▶ WORK REQUIRED: Return only the lines running from the line with "More parts follow." down to the line with "walk(ax, [(k /", both included, exactly as they appear.

◇ ◇ ◇ ◇

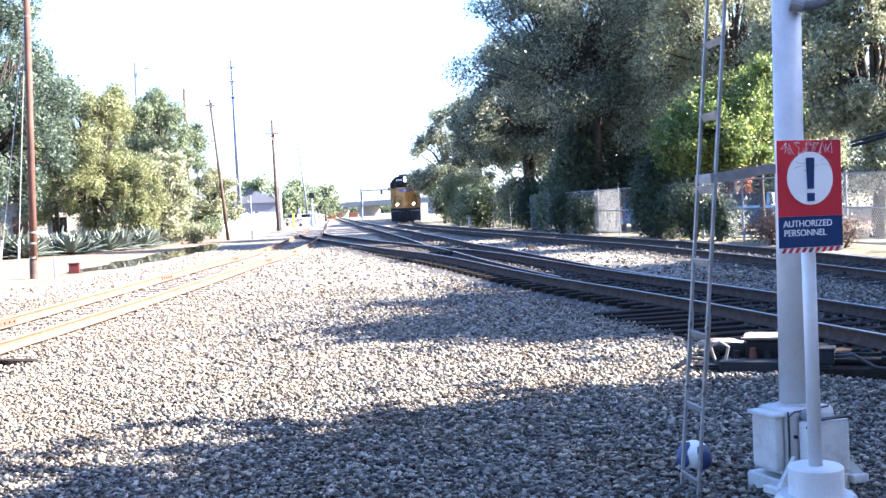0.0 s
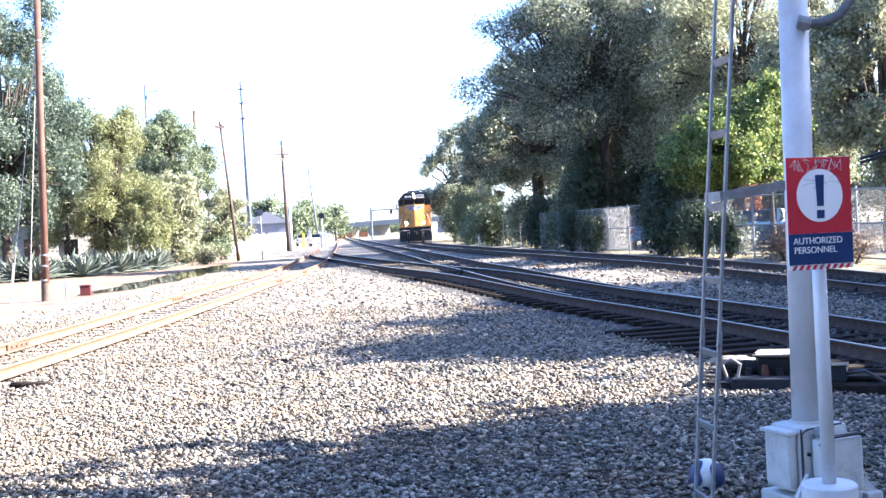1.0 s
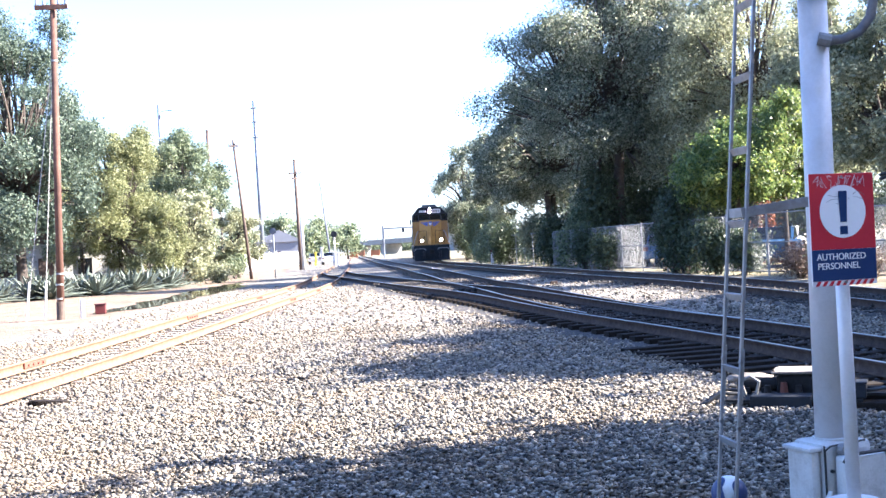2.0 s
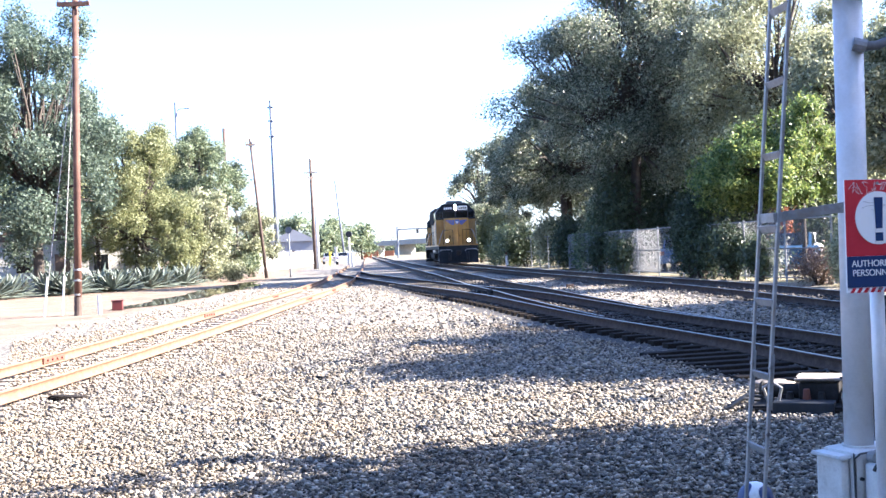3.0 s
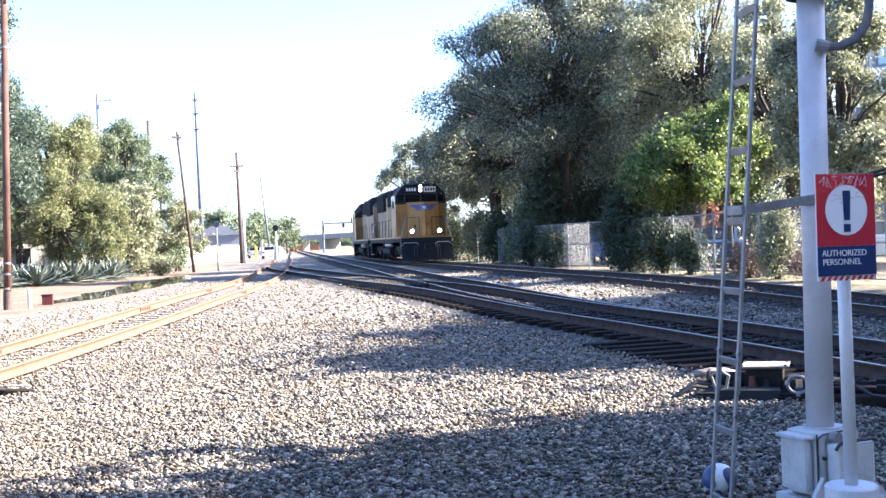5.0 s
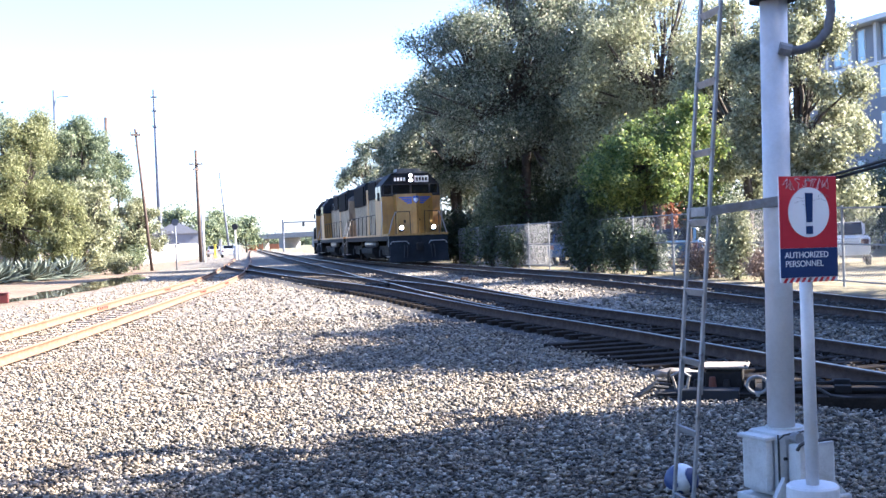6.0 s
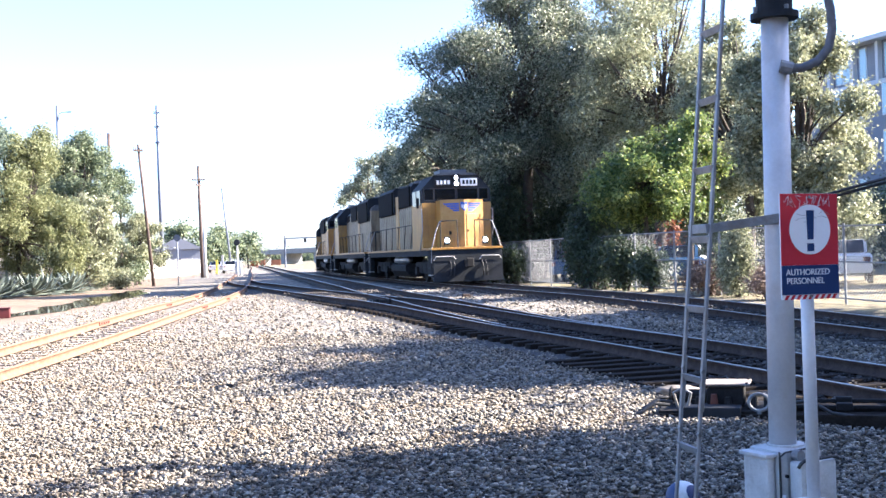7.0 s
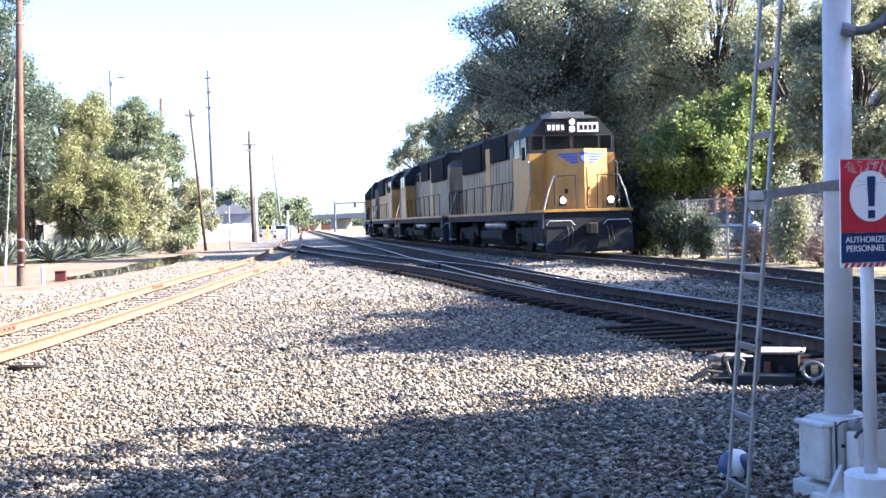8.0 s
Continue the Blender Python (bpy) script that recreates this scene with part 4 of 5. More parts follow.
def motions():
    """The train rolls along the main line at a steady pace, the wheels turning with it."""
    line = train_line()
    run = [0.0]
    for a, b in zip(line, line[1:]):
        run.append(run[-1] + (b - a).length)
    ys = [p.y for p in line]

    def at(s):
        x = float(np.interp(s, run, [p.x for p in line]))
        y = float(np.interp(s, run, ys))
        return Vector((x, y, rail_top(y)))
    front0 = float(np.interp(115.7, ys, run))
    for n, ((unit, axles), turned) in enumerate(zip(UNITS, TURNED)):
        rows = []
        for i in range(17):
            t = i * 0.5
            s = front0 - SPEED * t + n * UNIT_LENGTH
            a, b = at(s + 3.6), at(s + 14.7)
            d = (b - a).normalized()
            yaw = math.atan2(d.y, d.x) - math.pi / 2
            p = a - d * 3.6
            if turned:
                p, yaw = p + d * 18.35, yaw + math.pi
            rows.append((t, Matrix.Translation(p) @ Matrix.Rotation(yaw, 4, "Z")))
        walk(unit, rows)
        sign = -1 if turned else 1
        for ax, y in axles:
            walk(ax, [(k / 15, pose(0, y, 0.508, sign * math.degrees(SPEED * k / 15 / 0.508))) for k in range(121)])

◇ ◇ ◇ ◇

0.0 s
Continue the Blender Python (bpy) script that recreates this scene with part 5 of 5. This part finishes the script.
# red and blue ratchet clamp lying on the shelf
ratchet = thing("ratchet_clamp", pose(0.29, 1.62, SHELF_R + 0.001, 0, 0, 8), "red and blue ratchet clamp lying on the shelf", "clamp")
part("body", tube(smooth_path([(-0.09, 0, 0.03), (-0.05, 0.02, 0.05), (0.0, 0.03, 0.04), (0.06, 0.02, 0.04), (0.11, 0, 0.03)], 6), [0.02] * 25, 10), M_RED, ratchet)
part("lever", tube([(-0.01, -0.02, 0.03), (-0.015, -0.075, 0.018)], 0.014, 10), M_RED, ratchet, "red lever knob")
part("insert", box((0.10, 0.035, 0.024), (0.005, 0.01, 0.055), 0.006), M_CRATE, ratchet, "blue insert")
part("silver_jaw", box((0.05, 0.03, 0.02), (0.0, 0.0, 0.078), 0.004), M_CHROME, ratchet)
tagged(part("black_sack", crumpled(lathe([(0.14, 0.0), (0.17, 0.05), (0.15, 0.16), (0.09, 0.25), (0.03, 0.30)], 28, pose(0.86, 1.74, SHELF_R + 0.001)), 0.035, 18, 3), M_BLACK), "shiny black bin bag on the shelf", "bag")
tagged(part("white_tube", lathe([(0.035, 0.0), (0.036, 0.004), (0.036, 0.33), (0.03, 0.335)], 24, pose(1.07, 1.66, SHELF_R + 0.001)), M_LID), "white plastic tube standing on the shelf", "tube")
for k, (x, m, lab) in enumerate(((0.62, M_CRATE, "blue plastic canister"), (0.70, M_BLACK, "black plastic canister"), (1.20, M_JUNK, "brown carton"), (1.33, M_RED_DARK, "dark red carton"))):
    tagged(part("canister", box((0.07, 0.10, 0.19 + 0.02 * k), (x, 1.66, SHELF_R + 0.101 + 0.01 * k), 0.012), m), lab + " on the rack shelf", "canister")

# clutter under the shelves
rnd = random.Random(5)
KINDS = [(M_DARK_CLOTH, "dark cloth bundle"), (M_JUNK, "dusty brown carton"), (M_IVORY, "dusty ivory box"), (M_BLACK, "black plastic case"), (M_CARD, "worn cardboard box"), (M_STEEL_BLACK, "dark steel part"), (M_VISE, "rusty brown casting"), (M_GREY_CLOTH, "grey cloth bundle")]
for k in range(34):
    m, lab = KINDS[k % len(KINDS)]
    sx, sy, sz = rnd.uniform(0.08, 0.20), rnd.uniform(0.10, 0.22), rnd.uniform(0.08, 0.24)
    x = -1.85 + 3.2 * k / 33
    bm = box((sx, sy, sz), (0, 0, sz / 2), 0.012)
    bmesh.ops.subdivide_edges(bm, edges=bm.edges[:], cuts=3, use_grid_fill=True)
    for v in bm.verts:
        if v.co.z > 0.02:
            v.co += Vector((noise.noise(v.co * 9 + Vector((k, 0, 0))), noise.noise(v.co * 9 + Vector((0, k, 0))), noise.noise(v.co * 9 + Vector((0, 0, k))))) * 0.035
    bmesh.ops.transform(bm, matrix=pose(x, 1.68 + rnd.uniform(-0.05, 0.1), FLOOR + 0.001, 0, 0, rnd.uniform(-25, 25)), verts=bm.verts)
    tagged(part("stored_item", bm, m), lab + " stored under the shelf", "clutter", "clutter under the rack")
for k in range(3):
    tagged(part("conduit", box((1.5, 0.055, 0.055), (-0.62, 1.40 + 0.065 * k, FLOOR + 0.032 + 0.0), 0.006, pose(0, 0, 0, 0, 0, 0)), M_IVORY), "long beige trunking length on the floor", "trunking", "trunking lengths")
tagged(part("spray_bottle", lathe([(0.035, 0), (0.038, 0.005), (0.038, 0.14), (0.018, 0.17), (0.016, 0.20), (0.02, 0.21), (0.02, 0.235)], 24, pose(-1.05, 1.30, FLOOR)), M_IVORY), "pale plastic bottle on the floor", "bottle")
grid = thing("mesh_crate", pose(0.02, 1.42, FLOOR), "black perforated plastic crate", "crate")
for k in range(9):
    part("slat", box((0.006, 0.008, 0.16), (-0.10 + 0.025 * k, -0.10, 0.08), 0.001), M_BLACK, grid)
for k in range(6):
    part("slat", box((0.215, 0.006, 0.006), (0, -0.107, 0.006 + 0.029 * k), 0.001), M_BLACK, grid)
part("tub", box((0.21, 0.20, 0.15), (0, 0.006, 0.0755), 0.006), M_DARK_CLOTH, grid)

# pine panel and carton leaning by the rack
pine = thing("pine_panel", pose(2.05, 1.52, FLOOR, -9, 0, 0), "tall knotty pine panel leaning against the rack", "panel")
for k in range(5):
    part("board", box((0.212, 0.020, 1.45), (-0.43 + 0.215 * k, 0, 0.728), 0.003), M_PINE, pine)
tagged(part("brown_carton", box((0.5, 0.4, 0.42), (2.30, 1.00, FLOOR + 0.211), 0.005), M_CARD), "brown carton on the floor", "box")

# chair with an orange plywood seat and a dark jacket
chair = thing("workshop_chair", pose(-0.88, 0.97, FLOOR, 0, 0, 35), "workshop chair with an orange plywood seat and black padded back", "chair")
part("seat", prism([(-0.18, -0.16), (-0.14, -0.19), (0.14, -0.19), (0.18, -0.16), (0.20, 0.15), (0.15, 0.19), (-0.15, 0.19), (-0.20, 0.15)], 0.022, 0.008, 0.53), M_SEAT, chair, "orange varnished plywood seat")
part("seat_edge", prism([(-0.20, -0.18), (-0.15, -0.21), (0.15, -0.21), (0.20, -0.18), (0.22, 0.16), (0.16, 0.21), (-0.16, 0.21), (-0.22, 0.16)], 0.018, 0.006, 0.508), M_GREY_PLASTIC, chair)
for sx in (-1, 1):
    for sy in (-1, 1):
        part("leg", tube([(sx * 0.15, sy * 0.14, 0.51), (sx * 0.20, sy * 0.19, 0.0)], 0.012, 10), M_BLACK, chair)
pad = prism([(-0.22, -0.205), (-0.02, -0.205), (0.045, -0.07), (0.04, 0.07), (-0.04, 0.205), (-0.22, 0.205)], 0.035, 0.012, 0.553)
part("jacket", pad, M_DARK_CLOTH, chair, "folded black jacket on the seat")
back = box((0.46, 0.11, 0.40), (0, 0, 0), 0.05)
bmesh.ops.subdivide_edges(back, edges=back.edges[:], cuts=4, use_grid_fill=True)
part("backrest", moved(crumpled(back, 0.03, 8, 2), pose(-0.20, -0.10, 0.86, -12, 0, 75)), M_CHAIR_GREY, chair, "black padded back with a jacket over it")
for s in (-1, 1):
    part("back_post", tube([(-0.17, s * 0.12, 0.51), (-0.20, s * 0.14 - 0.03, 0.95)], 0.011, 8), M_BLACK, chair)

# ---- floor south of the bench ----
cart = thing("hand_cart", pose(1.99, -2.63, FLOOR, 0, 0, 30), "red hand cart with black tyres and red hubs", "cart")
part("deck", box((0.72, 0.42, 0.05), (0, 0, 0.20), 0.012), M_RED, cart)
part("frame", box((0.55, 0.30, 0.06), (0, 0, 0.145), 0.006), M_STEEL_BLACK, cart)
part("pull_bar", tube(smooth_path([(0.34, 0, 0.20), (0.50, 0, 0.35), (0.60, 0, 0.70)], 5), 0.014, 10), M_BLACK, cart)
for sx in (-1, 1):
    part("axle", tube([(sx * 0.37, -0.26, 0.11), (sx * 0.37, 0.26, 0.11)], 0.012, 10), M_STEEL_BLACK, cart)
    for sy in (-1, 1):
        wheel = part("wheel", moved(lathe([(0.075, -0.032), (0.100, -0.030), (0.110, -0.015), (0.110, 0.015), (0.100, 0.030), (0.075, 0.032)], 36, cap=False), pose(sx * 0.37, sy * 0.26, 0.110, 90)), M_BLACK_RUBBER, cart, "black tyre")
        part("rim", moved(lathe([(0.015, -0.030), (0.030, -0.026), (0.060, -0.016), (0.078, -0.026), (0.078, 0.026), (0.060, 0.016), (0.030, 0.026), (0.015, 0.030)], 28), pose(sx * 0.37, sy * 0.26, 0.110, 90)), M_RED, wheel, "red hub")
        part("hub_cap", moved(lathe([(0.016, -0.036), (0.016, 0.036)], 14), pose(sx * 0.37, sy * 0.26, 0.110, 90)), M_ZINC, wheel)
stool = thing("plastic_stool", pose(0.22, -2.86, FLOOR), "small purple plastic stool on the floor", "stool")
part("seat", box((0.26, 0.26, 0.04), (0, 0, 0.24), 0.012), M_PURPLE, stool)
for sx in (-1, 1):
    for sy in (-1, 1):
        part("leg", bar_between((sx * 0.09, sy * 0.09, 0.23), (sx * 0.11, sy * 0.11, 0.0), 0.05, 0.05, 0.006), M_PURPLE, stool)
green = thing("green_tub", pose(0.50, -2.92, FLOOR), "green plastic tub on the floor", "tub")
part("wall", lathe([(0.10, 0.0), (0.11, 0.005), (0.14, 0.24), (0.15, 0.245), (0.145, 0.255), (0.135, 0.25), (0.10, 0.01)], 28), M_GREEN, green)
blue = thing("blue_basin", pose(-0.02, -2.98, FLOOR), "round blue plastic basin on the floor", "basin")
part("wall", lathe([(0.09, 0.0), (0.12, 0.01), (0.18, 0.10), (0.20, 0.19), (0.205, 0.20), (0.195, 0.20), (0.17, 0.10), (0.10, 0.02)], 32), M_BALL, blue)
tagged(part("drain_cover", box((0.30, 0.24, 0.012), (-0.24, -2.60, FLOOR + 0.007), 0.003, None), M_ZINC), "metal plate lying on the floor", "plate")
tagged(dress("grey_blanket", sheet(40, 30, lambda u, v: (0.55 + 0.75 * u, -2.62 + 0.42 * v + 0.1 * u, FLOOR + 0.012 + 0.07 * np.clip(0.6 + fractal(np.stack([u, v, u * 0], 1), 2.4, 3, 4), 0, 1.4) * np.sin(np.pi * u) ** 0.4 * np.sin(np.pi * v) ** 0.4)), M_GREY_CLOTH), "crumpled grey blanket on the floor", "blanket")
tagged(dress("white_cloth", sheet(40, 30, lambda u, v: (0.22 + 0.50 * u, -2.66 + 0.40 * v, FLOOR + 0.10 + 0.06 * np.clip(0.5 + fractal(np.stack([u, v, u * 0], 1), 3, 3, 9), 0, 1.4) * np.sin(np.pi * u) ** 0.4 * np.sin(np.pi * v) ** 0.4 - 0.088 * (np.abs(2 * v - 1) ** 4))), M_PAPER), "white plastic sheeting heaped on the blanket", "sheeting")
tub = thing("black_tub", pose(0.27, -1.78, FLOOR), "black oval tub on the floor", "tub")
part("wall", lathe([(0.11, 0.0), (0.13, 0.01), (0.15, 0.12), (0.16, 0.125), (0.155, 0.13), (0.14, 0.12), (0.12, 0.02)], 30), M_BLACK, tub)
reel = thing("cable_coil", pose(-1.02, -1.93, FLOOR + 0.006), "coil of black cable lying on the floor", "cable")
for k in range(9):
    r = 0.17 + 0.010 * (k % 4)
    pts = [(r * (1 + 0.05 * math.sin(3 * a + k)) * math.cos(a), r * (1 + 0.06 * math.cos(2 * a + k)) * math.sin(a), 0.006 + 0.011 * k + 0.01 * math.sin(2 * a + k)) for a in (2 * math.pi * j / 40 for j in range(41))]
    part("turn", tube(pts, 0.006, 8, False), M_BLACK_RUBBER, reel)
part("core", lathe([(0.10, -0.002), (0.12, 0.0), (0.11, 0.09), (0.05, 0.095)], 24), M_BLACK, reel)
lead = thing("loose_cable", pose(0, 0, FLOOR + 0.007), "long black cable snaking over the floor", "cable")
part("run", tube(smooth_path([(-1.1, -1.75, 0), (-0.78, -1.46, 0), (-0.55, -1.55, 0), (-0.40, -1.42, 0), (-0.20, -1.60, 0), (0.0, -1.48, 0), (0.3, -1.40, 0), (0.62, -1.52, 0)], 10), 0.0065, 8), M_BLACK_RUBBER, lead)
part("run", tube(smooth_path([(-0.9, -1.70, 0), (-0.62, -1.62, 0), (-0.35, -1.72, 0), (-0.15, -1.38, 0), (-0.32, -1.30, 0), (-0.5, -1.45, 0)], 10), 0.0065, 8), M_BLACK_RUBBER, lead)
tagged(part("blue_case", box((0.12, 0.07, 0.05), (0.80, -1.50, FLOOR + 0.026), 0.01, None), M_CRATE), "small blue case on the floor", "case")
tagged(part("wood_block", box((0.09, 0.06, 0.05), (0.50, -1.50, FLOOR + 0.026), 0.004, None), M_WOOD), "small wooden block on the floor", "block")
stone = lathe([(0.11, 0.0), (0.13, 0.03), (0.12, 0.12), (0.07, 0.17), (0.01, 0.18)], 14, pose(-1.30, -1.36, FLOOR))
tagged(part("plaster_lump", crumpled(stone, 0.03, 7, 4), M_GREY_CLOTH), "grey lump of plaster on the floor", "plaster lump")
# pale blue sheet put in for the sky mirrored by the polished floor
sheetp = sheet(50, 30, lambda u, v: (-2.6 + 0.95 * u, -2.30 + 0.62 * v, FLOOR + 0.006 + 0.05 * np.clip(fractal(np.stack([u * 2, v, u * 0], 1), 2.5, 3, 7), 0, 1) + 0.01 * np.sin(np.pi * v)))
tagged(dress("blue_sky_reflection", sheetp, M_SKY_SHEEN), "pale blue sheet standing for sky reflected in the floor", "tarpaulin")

◇ ◇ ◇ ◇

▶ RESULT:
Continue the Blender Python (bpy) script that recreates this scene with part 4 of 5. More parts follow.
def motions():
    """The train rolls along the main line at a steady pace, the wheels turning with it."""
    line = train_line()
    run = [0.0]
    for a, b in zip(line, line[1:]):
        run.append(run[-1] + (b - a).length)
    ys = [p.y for p in line]

    def at(s):
        x = float(np.interp(s, run, [p.x for p in line]))
        y = float(np.interp(s, run, ys))
        return Vector((x, y, rail_top(y)))
    front0 = float(np.interp(115.7, ys, run))
    for n, ((unit, axles), turned) in enumerate(zip(UNITS, TURNED)):
        rows = []
        for i in range(17):
            t = i * 0.5
            s = front0 - SPEED * t + n * UNIT_LENGTH
            a, b = at(s + 3.6), at(s + 14.7)
            d = (b - a).normalized()
            yaw = math.atan2(d.y, d.x) - math.pi / 2
            p = a - d * 3.6
            if turned:
                p, yaw = p + d * 18.35, yaw + math.pi
            rows.append((t, Matrix.Translation(p) @ Matrix.Rotation(yaw, 4, "Z")))
        walk(unit, rows)
        sign = -1 if turned else 1
        for ax, y in axles:
            walk(ax, [(k / 15, pose(0, y, 0.508, sign * math.degrees(SPEED * k / 15 / 0.508))) for k in range(121)])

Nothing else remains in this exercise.